AAJ: Do you have any advice to musicians with regards to the recording process that you've learned over the years?

PW: It is possible to engineer the humanity out of a recording. With all the tools available to fine-tune a performance, knowing when to stop is a learned skill. My most often used phrase in the studio is "just because you can, doesn't mean you should." In other words, focus on the soul and emotional content of the performance, not on its flaws. Imagine you are standing before the Venus de Milo statue in the Louvre and up walks the sculptor Alexandros of Antioch. You tell him how beautiful it is and all he can say is, "Can't you see, she's got no arms!"

Also, learn about mic placement. For every instrument, there is a sweet spot that will produce the most balanced sound and a soul-mate microphone that will enhance the good parts and minimize the bad parts. People made great sounding recording for decades without equalizers, just by putting the right mics in the right places. Be consistent; if you are going to mic drums inches away, don't mic cymbals feet away. Watch the phase and imaging. If you are going to "stereo mic" something, make sure you get a center image of the instrument. I can't tell you how many times I've gotten a recording of an acoustic piano where you hear low notes left and high notes right, but the center disappears. That is not what you hear when you sit at the piano!

If you don't know what a phase meter is, avoid mixing instruments in stereo until you find one. Those of us who made vinyl records might have learned about phase the hard way as out of phase content can make the record skip and cause the mastering engineer to put a curse on you!

AAJ: Is it hard to work on a project when you don't like the music much?

PW: I usually try to turn it down. I explain to the client, I'm not the right guy for the job. If I know the client is high maintenance, my calendar "fills up quickly." I try to be professional, not insulting.

AAJ: What project(s) are you most proud of?

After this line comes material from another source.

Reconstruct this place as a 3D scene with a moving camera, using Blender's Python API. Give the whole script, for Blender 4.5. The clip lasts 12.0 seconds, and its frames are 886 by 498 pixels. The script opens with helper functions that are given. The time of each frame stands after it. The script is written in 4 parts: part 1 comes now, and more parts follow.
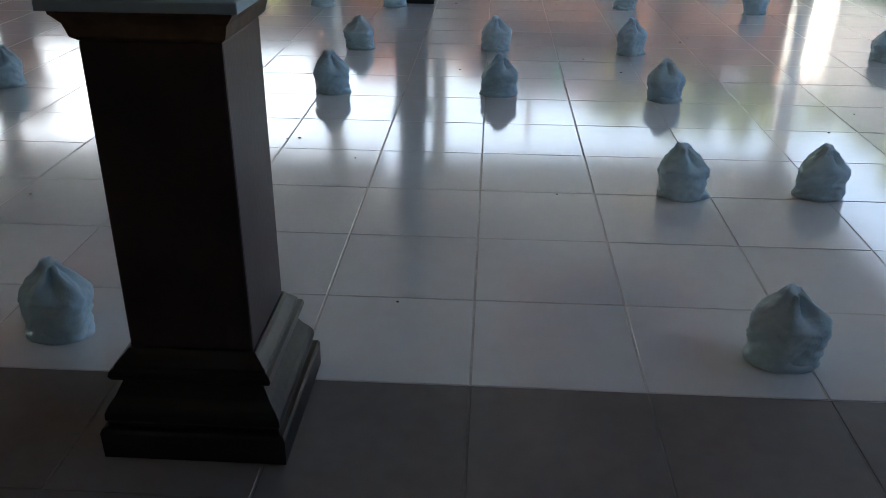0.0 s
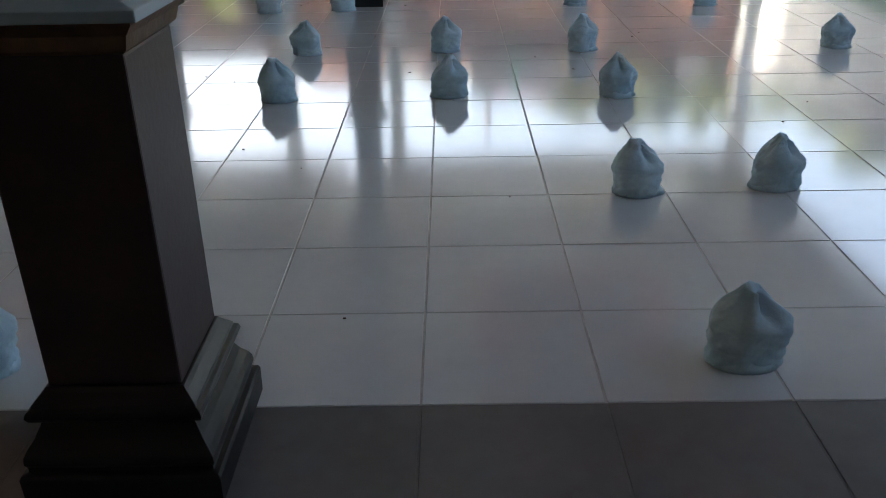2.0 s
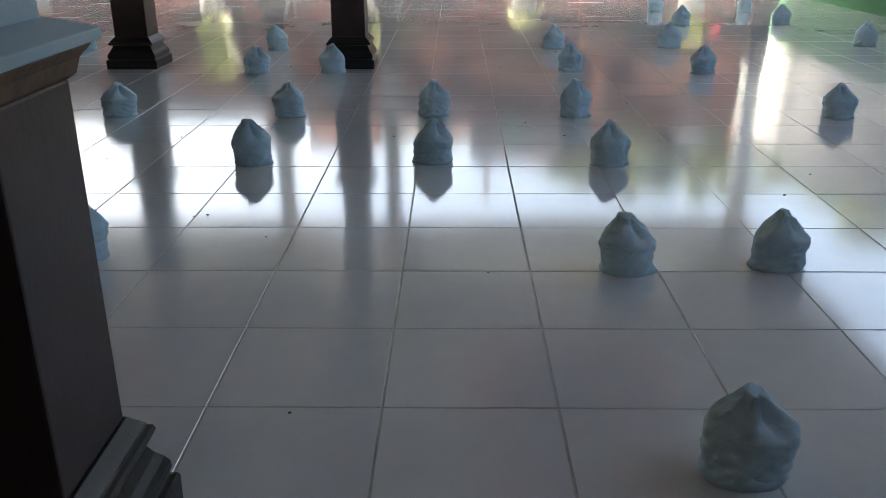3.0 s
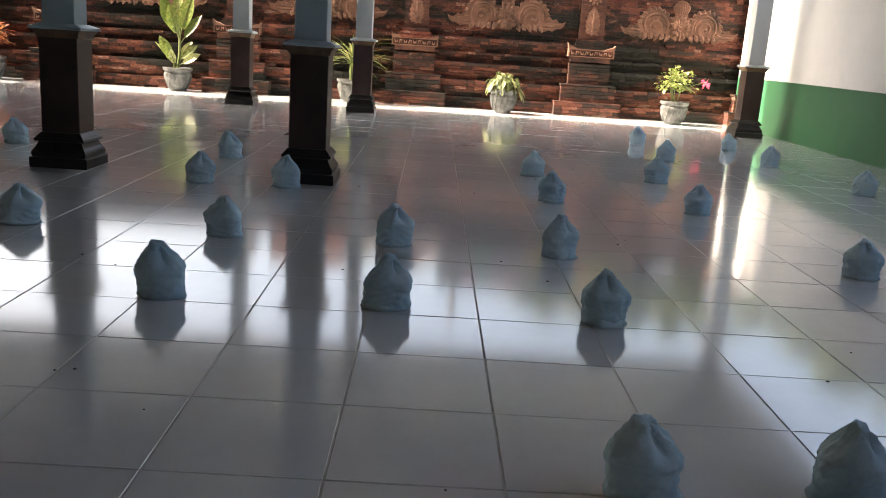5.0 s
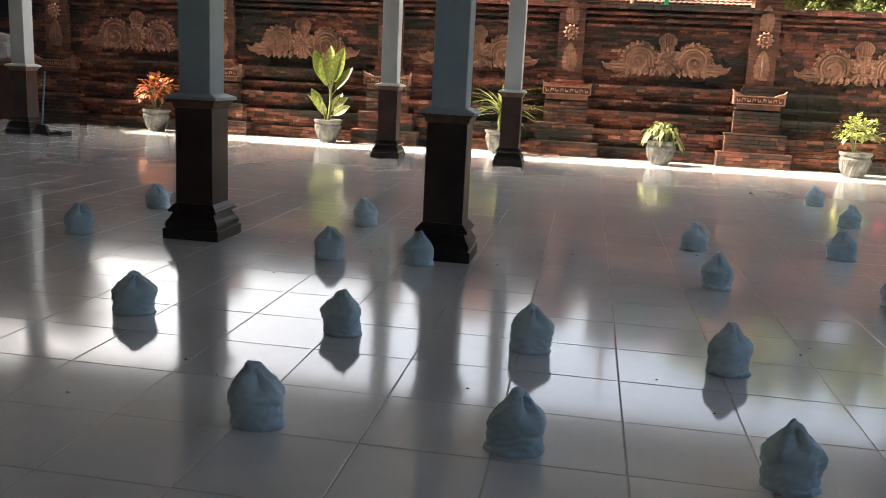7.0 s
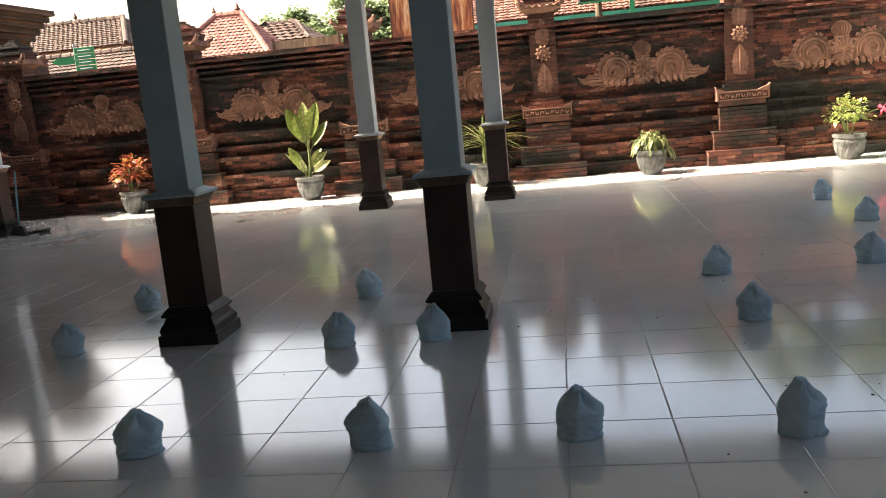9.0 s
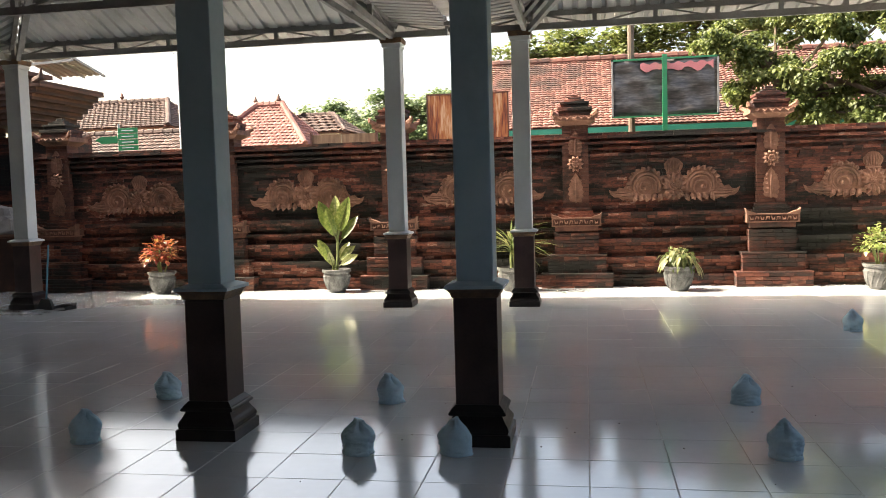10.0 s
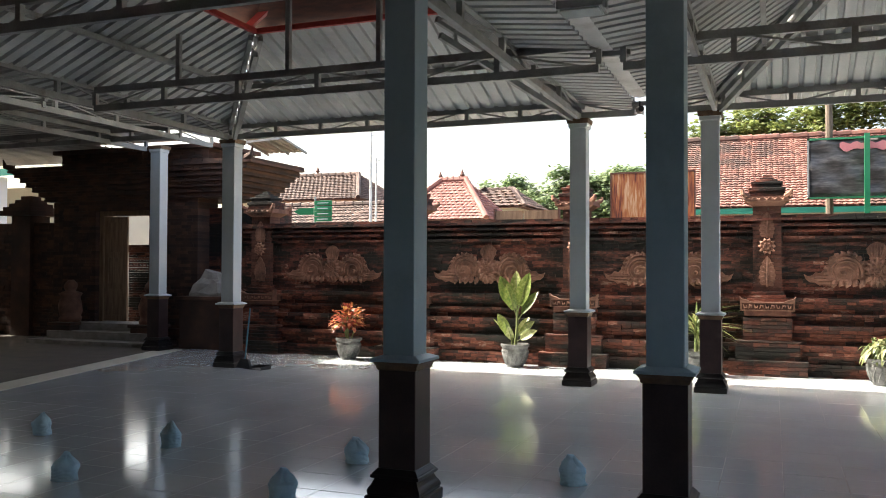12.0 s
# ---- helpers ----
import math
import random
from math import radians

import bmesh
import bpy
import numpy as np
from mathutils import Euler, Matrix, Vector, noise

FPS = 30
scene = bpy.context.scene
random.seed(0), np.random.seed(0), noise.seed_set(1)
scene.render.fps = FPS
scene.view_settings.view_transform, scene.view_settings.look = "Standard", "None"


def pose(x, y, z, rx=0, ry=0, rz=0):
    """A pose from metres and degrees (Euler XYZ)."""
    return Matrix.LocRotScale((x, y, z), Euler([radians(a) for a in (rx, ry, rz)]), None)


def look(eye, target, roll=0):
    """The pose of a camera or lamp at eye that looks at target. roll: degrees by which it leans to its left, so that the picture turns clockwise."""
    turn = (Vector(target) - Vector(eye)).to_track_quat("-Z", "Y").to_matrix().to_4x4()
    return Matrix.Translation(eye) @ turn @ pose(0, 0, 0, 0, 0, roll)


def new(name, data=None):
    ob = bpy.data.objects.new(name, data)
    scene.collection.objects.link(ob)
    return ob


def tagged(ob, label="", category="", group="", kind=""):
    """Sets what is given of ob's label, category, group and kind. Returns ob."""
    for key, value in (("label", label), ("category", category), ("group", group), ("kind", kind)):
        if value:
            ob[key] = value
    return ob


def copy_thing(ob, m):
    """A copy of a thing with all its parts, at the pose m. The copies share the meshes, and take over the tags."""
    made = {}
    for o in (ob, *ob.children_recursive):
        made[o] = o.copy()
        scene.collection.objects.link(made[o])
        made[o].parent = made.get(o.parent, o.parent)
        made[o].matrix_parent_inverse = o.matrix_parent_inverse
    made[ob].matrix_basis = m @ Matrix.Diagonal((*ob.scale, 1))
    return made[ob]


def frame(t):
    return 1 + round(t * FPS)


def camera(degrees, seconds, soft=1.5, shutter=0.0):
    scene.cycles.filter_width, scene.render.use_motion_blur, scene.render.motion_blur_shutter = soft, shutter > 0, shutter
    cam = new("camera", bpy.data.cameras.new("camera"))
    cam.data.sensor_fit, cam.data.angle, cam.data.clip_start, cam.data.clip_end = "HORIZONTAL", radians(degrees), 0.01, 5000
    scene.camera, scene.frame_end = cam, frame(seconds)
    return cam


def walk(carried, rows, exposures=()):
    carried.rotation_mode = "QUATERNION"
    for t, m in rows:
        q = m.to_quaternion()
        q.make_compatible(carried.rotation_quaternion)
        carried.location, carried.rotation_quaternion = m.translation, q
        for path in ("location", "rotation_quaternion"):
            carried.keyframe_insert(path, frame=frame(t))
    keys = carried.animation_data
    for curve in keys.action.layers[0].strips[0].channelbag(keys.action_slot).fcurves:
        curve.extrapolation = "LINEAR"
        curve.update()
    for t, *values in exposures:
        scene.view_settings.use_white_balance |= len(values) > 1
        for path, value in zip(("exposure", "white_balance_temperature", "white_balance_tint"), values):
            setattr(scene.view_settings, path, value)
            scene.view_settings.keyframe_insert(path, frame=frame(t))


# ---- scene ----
cam = camera(54.7, 12.0, 0.95)
PATH = [
    (0, (0.025, -0.021, 1.118), (-0.074, 1.781, 0.255), 0.5),
    (0.5, (0.038, -0.001, 1.121), (-0.036, 1.807, 0.268), 0.1),
    (1, (0.046, 0.001, 1.115), (0.003, 1.814, 0.273), -0.6),
    (1.5, (0.042, 0.009, 1.107), (0.02, 1.825, 0.271), -0.5),
    (2, (0.077, 0.079, 1.094), (0.051, 1.885, 0.236), -1.2),
    (2.5, (0.134, 0.203, 1.087), (0.106, 2.024, 0.261), -1.4),
    (3, (0.164, 0.321, 1.042), (0.137, 2.184, 0.315), -0.2),
    (3.2, (0.163, 0.369, 1.034), (0.138, 2.251, 0.358), -0.1),
    (4.8, (0.182, 1.006, 0.935), (0.235, 2.927, 0.382), 2.5),
    (4.9, (0.185, 1.046, 0.941), (0.237, 2.974, 0.411), 3.4),
    (5, (0.187, 1.091, 0.949), (0.233, 3.035, 0.481), 3.9),
    (5.5, (0.185, 1.274, 0.963), (0.216, 3.24, 0.598), 3.5),
    (6, (0.191, 1.43, 1.025), (0.177, 3.396, 0.658), 1.7),
    (6.5, (0.218, 1.546, 1.088), (0.06, 3.504, 0.71), 2.8),
    (7, (0.205, 1.652, 1.113), (-0.104, 3.586, 0.707), 2.9),
    (7.2, (0.195, 1.693, 1.118), (-0.143, 3.622, 0.716), 3.0),
    (8.8, (0.069, 2.026, 1.3), (-0.226, 3.972, 0.945), -5.5),
    (9, (0.053, 1.997, 1.299), (-0.239, 3.944, 0.948), -5.4),
    (9.5, (0.032, 2.006, 1.356), (-0.275, 3.966, 1.102), -4.6),
    (10, (0.002, 2.01, 1.396), (-0.328, 3.979, 1.265), -1.6),
    (10.5, (-0.021, 1.967, 1.42), (-0.437, 3.923, 1.387), -0.5),
    (11, (-0.032, 1.943, 1.419), (-0.546, 3.876, 1.437), -0.0),
    (11.5, (-0.037, 1.914, 1.42), (-0.613, 3.829, 1.445), 0.0),
    (12, (-0.061, 1.889, 1.439), (-0.779, 3.755, 1.483), 0.2),
]
walk(cam, [(t, look(eye, target, roll)) for t, eye, target, roll in PATH],
     [(0, 3.02, 6900, 6), (1.5, 3.05, 7100, 7), (3, 2.95, 7150, 7), (5, 2.42, 7550, 11), (7, 2.45, 7950, 11), (9, 2.2, 7700, 10), (10.5, 2.1, 7150, 8), (12, 2.1, 6700, 6)])

# ---- light ----
world = bpy.data.worlds.new("sky")
scene.world = world
world.use_nodes = True
wn = world.node_tree.nodes
sky = wn.new("ShaderNodeTexSky")
sky.sky_type = "NISHITA"
sky.sun_disc = False
SUN_ELEV, SUN_TRAVEL = 48.0, Vector((0.669, 0.014, -0.743))
sky.sun_elevation = radians(SUN_ELEV)
sky.sun_rotation = radians(-85)
sky.dust_density = 7.0
sky.ozone_density = 0.6
wn["Background"].inputs["Strength"].default_value = 0.15
world.node_tree.links.new(sky.outputs[0], wn["Background"].inputs["Color"])
sun = new("sun", bpy.data.lights.new("sun", "SUN"))
sun.data.energy, sun.data.angle, sun.data.color = 5.0, radians(0.5), (1.0, 0.95, 0.86)
sun.matrix_world = look((-20, 10, 20), Vector((-20, 10, 20)) + SUN_TRAVEL)


# ---- materials ----
def ramp(nt, stops):
    r = nt.nodes.new("ShaderNodeValToRGB")
    el = r.color_ramp.elements
    while len(el) < len(stops):
        el.new(0.5)
    for e, (p, c) in zip(el, stops):
        e.position, e.color = p, (*c, 1)
    return r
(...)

PW: I've made well over a thousand LPs/CDs so it's hard to pick one. I've been blessed to work with my musical heroes, media celebrities, and outstanding unknowns. I'm at the stage in my life where I'm looking to give back. I recently worked with arranger Kim Scharnberg on project to help the victims of the Parkland, Florida mass shooting. The Parkland kids wrote a song of hope to channel their grief and had the taken brass bullet casings to build a trumpet out of them. We organized seventy musicians on both coasts to feature the trumpet played by the best in the business.

I also recently did a video with the Lao Tizer Band, all live at Conway Studios in Los Angeles; it's the essence of my thrill, capturing lightning in a bottle.

AAJ: How do you feel about music today and what's your prognosis for the future of audio recording?

PW: It's mixed. The internet and streaming services have made it so that producing recorded music is no longer profitable. The industry has been in depression for more than two decades because of it. There was once a basic screening process with production that limited the amount of marginal material that made it to market. Now with audio technology being ubiquitous, "anyone" can make a record, even those who would be better off staying in the shed for a while. I had a discussion with Dave Liebman a while back when he was complaining that ProTools is making musicians lazy, as it is so easy to fix things. In defense, I said that back in the day, the band could do two weeks at The Five Spot and get their shit tight, then hit hard in the studio. Now, everyone hears the music for the first time in one rehearsal and then has to knock out the record in six hours because they're paying for the recording themselves.

I'm knocked out by some of the young musicians I see and worry they will have a much harder time making a living at it. As far as pop music is concerned, if it doesn't have a melody and at least three chord changes, it ain't music and a turntable is for playing other people's music. There is some clever stuff in EDM, but it is largely as formula as disco was. There is no absence of talent, Jacob Collier comes to mind.

I'm working on a new studio project that will incorporate video seamlessly into the recording process, so clients will be able to stream their session with live six camera video and walk out with an edited video with their rough mixes at the end of the day. With live venues under tremendous stress, this seems to be where it might have to go.